All in all, this was a fantastic event and one that I'd readily recommend attending if another one of these is put together in a West Coast location.  Among the other things that your intrepid reporter did was chat with Brian Cook about his thoughts on Michigan football (7-5...maybe), basketball (up and coming, but still not making the tournament), and the continued sponsorship of the BlogPoll by CBS Sports.  Good stuff.  He also encouraged me and Paragon SC to look into producing t-shirts if we want to make some cash, as that's been doing well for him.  What do you think?

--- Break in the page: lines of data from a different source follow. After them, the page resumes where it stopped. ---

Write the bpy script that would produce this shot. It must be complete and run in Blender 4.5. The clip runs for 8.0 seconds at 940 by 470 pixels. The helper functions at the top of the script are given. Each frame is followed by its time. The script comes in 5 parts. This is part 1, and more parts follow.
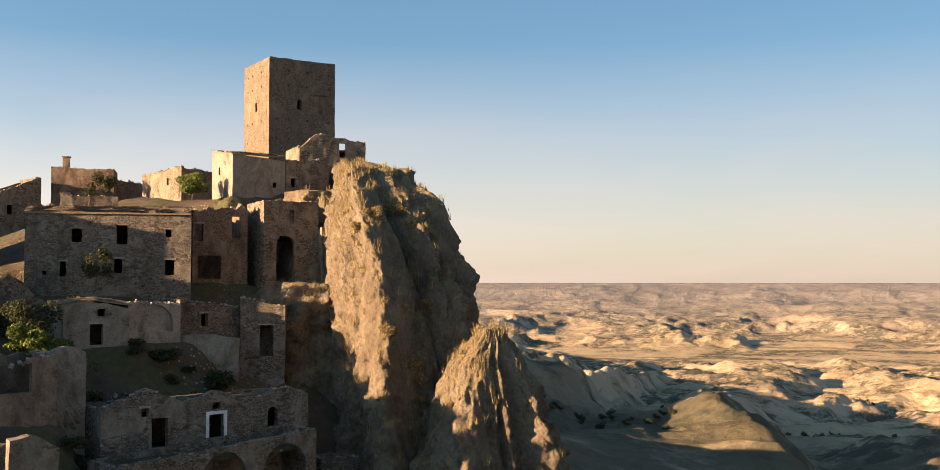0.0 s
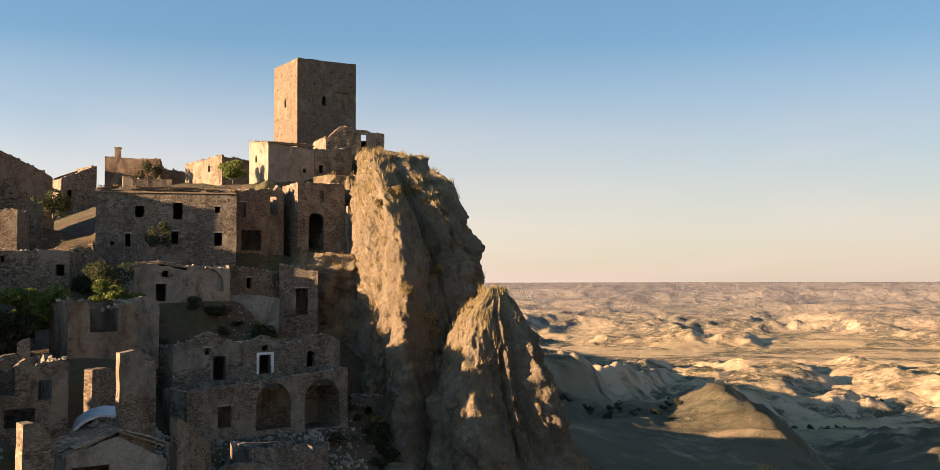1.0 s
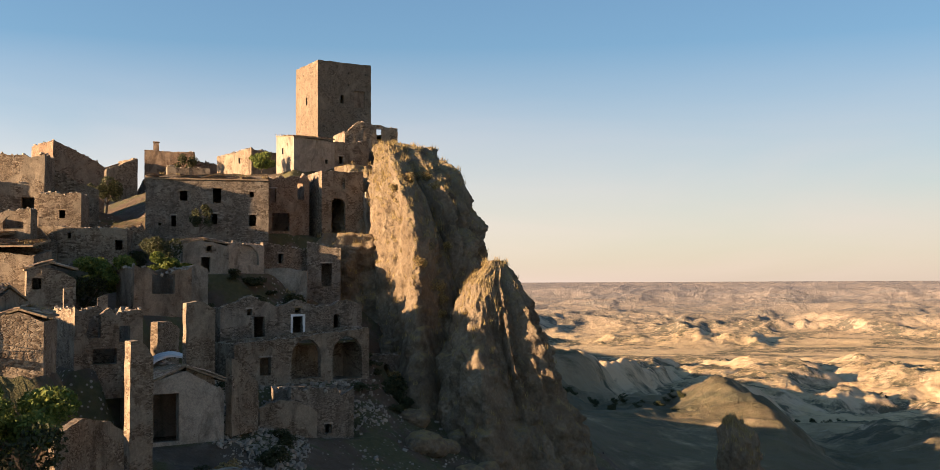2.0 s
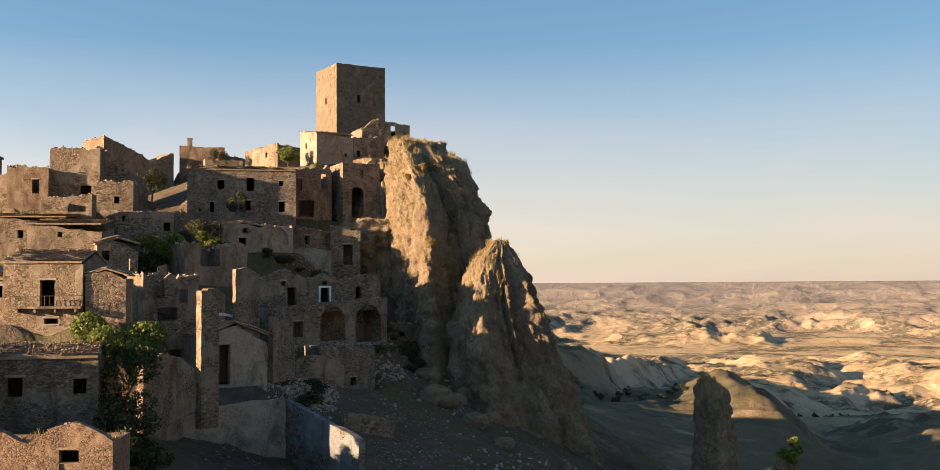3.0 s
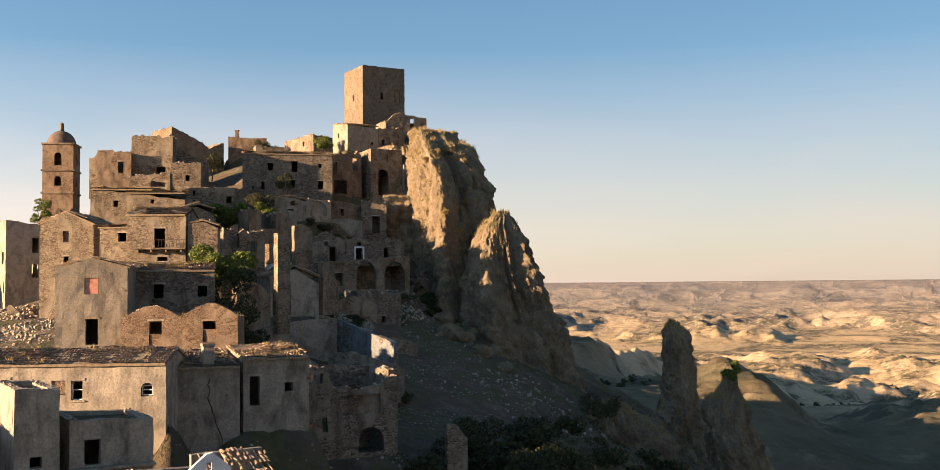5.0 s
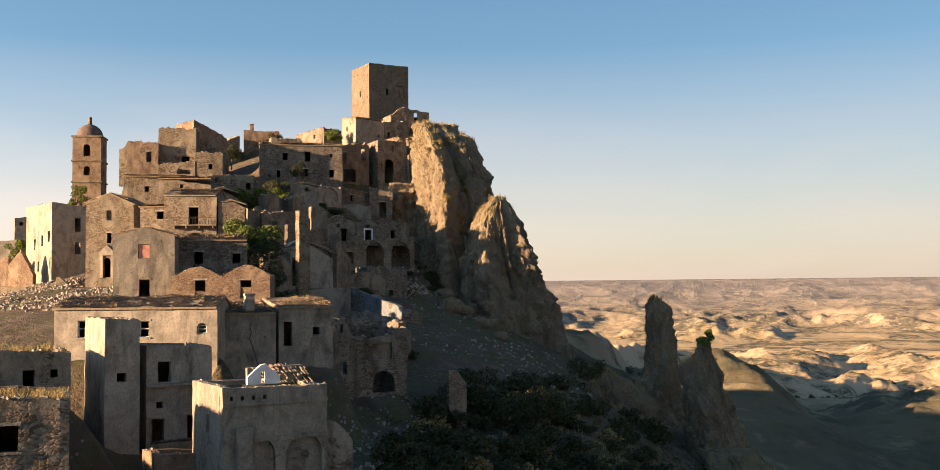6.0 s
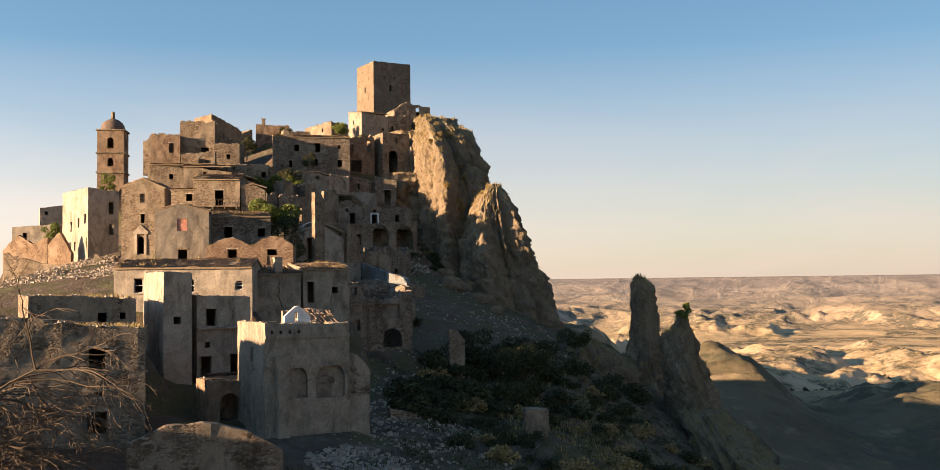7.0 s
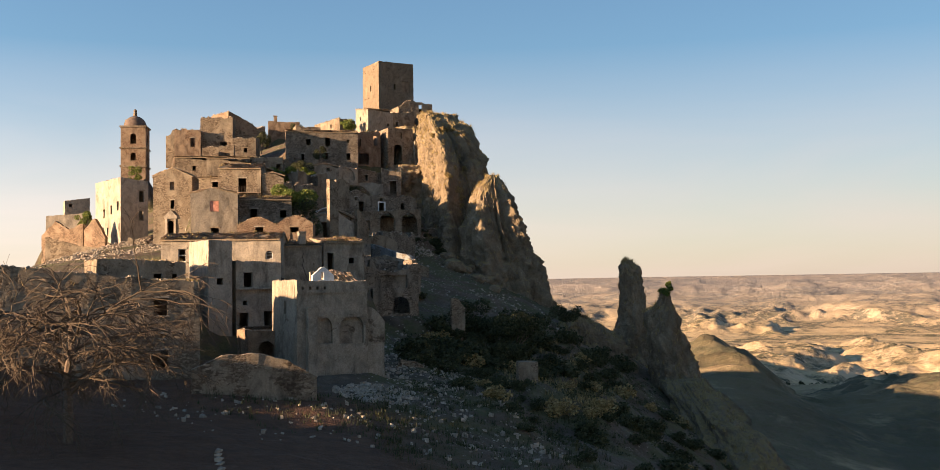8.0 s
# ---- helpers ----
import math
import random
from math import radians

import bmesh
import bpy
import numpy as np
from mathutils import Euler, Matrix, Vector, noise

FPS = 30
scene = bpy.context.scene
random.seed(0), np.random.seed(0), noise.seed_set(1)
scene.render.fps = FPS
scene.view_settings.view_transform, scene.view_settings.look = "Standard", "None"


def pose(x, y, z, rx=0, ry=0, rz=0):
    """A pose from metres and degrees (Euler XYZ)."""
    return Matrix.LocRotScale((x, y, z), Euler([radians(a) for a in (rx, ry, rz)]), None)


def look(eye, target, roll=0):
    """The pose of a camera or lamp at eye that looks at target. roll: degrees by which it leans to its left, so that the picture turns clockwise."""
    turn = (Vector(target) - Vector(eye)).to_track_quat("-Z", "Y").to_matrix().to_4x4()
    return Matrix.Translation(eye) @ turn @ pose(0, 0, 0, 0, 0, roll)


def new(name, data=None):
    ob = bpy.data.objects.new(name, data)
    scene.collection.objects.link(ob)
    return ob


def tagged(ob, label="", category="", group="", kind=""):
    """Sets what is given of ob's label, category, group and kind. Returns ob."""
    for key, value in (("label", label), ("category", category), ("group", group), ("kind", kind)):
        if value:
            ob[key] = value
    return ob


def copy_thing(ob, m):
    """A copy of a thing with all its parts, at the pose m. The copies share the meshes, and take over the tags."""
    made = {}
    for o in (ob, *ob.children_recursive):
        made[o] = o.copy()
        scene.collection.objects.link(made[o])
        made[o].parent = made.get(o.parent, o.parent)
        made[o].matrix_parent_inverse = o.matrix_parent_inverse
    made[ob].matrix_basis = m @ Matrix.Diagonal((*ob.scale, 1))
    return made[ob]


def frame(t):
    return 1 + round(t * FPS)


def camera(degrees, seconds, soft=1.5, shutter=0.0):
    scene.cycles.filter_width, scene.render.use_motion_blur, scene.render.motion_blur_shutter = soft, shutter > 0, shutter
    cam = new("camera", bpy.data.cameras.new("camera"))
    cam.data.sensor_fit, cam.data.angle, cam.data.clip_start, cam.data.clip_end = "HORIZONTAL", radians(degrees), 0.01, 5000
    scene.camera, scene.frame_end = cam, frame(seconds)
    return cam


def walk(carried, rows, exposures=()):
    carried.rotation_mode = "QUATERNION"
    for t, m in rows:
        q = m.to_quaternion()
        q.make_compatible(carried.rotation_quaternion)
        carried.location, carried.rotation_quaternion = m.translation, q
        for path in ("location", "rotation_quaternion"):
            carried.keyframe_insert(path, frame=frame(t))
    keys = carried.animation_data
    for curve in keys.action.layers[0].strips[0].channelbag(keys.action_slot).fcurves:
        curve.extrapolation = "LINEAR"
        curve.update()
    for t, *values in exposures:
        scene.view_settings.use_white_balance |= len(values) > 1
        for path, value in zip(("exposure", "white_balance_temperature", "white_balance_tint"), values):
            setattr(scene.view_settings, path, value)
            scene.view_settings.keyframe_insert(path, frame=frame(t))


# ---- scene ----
from mathutils import bvhtree

cam = camera(48.2, 8.0, soft=0.8)
METRES, EYE, TILT, LEAN, TURN = 135.0, 75.0, 2.5, 0.0, 0.0
ROWS = [
    (0.0, 0.0, 0.0, 0.0, 0.0, 0.0, -0.0),
    (0.5, 0.0022, -0.0613, -0.0108, 0.35, 0.01, 0.05),
    (1.0, 0.0045, -0.1309, -0.0228, 0.63, 0.04, 0.16),
    (1.5, 0.0066, -0.1913, -0.0329, 0.85, 0.06, 0.24),
    (3.0, 0.0141, -0.3861, -0.0633, 1.5, 0.17, 0.44),
    (3.5, 0.0168, -0.4433, -0.0724, 1.74, 0.21, 0.5),
    (4.0, 0.0198, -0.5071, -0.0828, 1.97, 0.24, 0.54),
    (4.5, 0.0226, -0.5628, -0.0922, 2.1, 0.25, 0.57),
    (6.0, 0.0324, -0.742, -0.1244, 2.23, 0.18, 0.66),
    (6.5, 0.0354, -0.7967, -0.1346, 2.22, 0.14, 0.71),
    (7.0, 0.0388, -0.8614, -0.147, 2.22, 0.14, 0.77),
    (7.5, 0.0418, -0.9187, -0.1578, 2.23, 0.15, 0.85),
    (8.0, 0.0447, -0.9844, -0.1694, 2.27, 0.17, 0.98),
]
walk(cam, [(t, pose(0, 0, EYE, TILT, LEAN, TURN) @ pose(METRES * x, METRES * y, METRES * z, 90 + pitch, roll, yaw)) for t, x, y, z, yaw, pitch, roll in ROWS],
     exposures=((0.0, 1.92, 6500, 20), (8.0, 1.92, 6500, 20)))

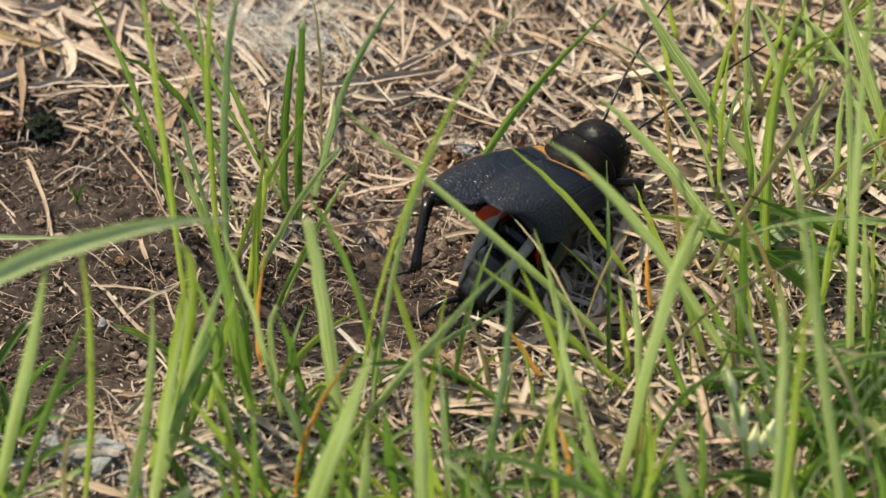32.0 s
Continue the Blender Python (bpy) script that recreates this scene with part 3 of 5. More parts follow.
blade(tuft, (-8.4, -15.3, -1.5), (-9.8, -15.5, 7.8), (-9.2, -15.9, 15.2), 0.81, LIGHT, cut=True)
blade(tuft, (-6.9, -14.0, -1.5), (-7.9, -15.4, 8.0), (-9.2, -17.0, 15.5), 0.81, DEEP)
blade(tuft, (-11.4, -13.6, -1.5), (-18.7, -13.2, 5.1), (-25.1, -12.7, 9.1), 0.69, GREEN)
blade(tuft, (-14.7, -14.8, -1.5), (-15.2, -15.7, 10.3), (-17.1, -16.8, 21.5), 0.87, GREEN)
blade(tuft, (-12.9, -16.5, -1.5), (-12.1, -15.5, 10.1), (-13.6, -14.4, 17.9), 0.75, DEEP)
blade(tuft, (-16.2, -16.5, -1.5), (-14.6, -17.4, 10.3), (-12.9, -18.6, 20.7), 0.87, LIME)
blade(tuft, (-14.1, -18.1, -1.5), (-14.9, -18.1, 9.3), (-13.6, -18.2, 16.7), 1.00, GREEN)
blade(tuft, (-10.4, -16.5, -1.5), (-12.8, -17.0, 8.0), (-12.7, -17.7, 15.2), 0.62, LIME)
blade(tuft, (-17.5, -14.8, -1.5), (-16.8, -14.7, 5.4), (-14.3, -14.6, 10.8), 0.75, DEEP)
blade(tuft, (-10.8, -9.9, -1.5), (-11.3, -11.1, 6.9), (-10.1, -12.5, 19.4), 0.50, RUSTY)
blade(tuft, (-13.8, -13.2, -1.5), (-12.5, -14.4, 5.1), (-13.2, -15.9, 15.5), 0.56, LIGHT, cut=True)
blade(tuft, (-19.2, -21.4, -1.5), (-16.1, -20.8, 8.7), (-13.6, -20.1, 13.4), 1.00, GREEN)
tuft = grass_tuft((-5.0, -30.5, -1.0), "tuft of broad light green grass blades and one orange blade")
blade(tuft, (-3.6, -18.1, -1.5), (-4.8, -17.5, 16.0), (-6.3, -16.8, 28.2), 1.56, LIGHT, cut=True)
blade(tuft, (-10.6, -39.7, -1.5), (-4.6, -39.7, 21.0), (-0.2, -39.7, 36.2), 2.6, LIGHT)
blade(tuft, (0.7, -14.0, -1.5), (-2.4, -12.9, 16.3), (-7.0, -11.6, 27.0), 0.69, GREEN)
blade(tuft, (-7.5, -29.4, -1.5), (-13.8, -30.6, 12.5), (-17.0, -32.0, 20.9), 0.81, LIME)
blade(tuft, (-12.6, -37.3, -1.5), (-11.3, -36.5, 13.8), (-11.3, -35.4, 27.0), 0.75, GREEN)
blade(tuft, (-16.3, -37.3, -1.5), (-15.1, -38.6, 9.9), (-13.5, -40.2, 18.3), 0.87, BLUISH)
blade(tuft, (-7.7, -27.6, -1.5), (-6.4, -26.4, 9.5), (-1.3, -24.9, 19.7), 0.56, RUSTY)
blade(tuft, (-5.1, -37.3, -1.5), (-3.8, -37.2, 9.1), (-2.9, -37.0, 19.0), 1.12, GREEN)
blade(tuft, (-8.7, -35.0, -1.5), (-6.2, -34.9, 10.1), (-5.0, -34.7, 17.3), 1.12, BLUISH)
blade(tuft, (-2.7, -35.8, -1.5), (-1.4, -34.5, 9.7), (-0.8, -33.0, 18.9), 1.12, LIGHT)
blade(tuft, (-5.1, -26.2, -1.5), (-7.5, -25.5, 9.4), (-9.6, -24.7, 14.0), 0.87, BLUISH)
blade(tuft, (-1.5, -26.2, -1.5), (-5.1, -25.5, 8.5), (-8.1, -24.7, 13.1), 0.87, DEEP)
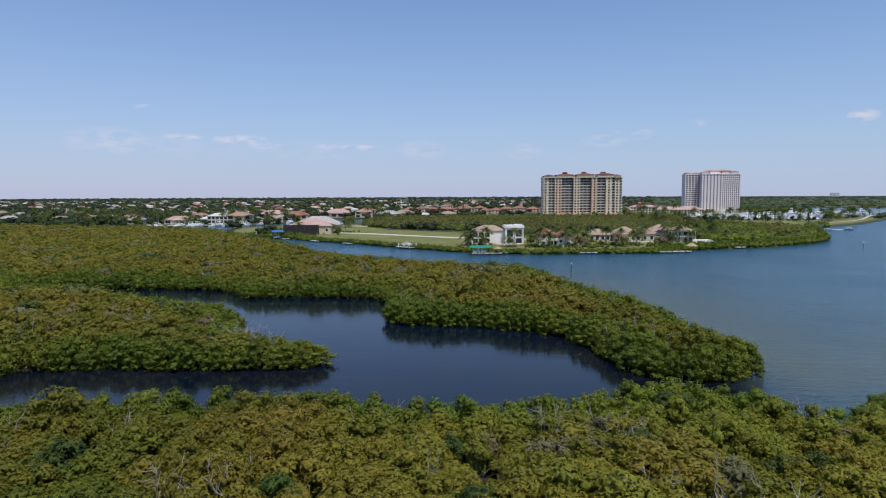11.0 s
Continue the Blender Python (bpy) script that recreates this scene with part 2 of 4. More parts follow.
R_TERRA = roof_material("terracotta_tile", (0.25, 0.1, 0.07), (0.35, 0.155, 0.11))
R_TAN = roof_material("tan_tile", (0.27, 0.195, 0.15), (0.36, 0.275, 0.21))
R_BROWN = roof_material("brown_tile", (0.26, 0.16, 0.11), (0.36, 0.24, 0.17))
R_GREY = roof_material("grey_tile", (0.32, 0.3, 0.285), (0.43, 0.41, 0.385))
R_WHITE = roof_material("white_tile", (0.5, 0.49, 0.47), (0.62, 0.61, 0.59))
R_RED = roof_material("dull_red_tile", (0.15, 0.052, 0.054), (0.22, 0.085, 0.085))
R_MAUVE = roof_material("faded_mauve_tile", (0.4, 0.26, 0.225), (0.52, 0.36, 0.32))


def water_material():
    m, nt, p = material("tidal_water")
    a = nt.nodes.new("ShaderNodeAttribute")
    a.attribute_name = "openness"
    bed = noise_node(nt, 0.06, 5.0)
    tannin = ramp_node(nt, bed.outputs["Fac"], ((0.34, (0.001, 0.003, 0.010)), (0.52, (0.012, 0.0095, 0.0075)), (0.72, (0.026, 0.020, 0.014))))
    bay = ramp_node(nt, noise_node(nt, 0.012, 4.0).outputs["Fac"], ((0.3, (0.010, 0.056, 0.106)), (0.7, (0.025, 0.076, 0.116))))
    cl = nt.nodes.new("ShaderNodeAttribute")
    cl.attribute_name = "sky_tint"
    # blue of the reflected sky, put into the lagoon's base colour
    inner = mixed(nt, "MIX", cl.outputs["Fac"], tannin.outputs[0], (0.002, 0.006, 0.018))
    col = mixed(nt, "MIX", a.outputs["Fac"], inner, bay.outputs[0])
    sh = nt.nodes.new("ShaderNodeAttribute")
    sh.attribute_name = "shoal"
    col = mixed(nt, "MIX", sh.outputs["Fac"], col, (0.088, 0.095, 0.055))
    nt.links.new(col, p.inputs["Base Color"])
    nt.links.new(mixed(nt, "MIX", a.outputs["Fac"], (0.1, 0.1, 0.1), (0.22, 0.22, 0.22)), p.inputs["Roughness"])
    p.inputs["IOR"].default_value = 1.33
    ripple = noise_node(nt, 0.9, 3.0, stretch=(1.0, 2.2, 1.0))
    gust = noise_node(nt, 0.02, 3.0)
    chop = noise_node(nt, 0.22, 3.0, stretch=(1.0, 2.6, 1.0))
    h = mixed(nt, "MULTIPLY", 1.0, mixed(nt, "ADD", 1.0, ripple.outputs["Fac"], mixed(nt, "MULTIPLY", 1.0, chop.outputs["Fac"], (1.8, 1.8, 1.8))), ramp_node(nt, gust.outputs["Fac"], ((0.35, (0.3, 0.3, 0.3)), (0.7, (1, 1, 1)))).outputs[0])
    h = mixed(nt, "MULTIPLY", 1.0, h, mixed(nt, "MIX", a.outputs["Fac"], (0.035, 0.035, 0.035), (1.0, 1.0, 1.0)))
    bumped(nt, p, h, 1.0, 0.45)
    return m


M_WATER = water_material()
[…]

Paragon SC also told me about a Vegas trip that he and Spencer Hall took in April, which automatically got me thinking about all sorts of Hangover-like hijinks between the two.  I should ask if I or the other CGB'ers can go along next time.  Just imagine all of us at a blackjack table.  Really, do it.  I also managed to speak with a Cal alum who works for Yardbarker who offered to get us in touch with Marshawn's PR peeps.  We'll try and get a short interview with him, while also pimping the shit out of his Yardbarker blog.  One hand washing the other.

And finally, each one of the heavy hitters also mentioned that they would be attending the Blog World Expo to be held October 15-17 at the Las Vegas Convention Center.  So if you really want to relive this experience, or you just want an excuse to go to Vegas, that's right in your wheelhouse.  I hope to be there, will you?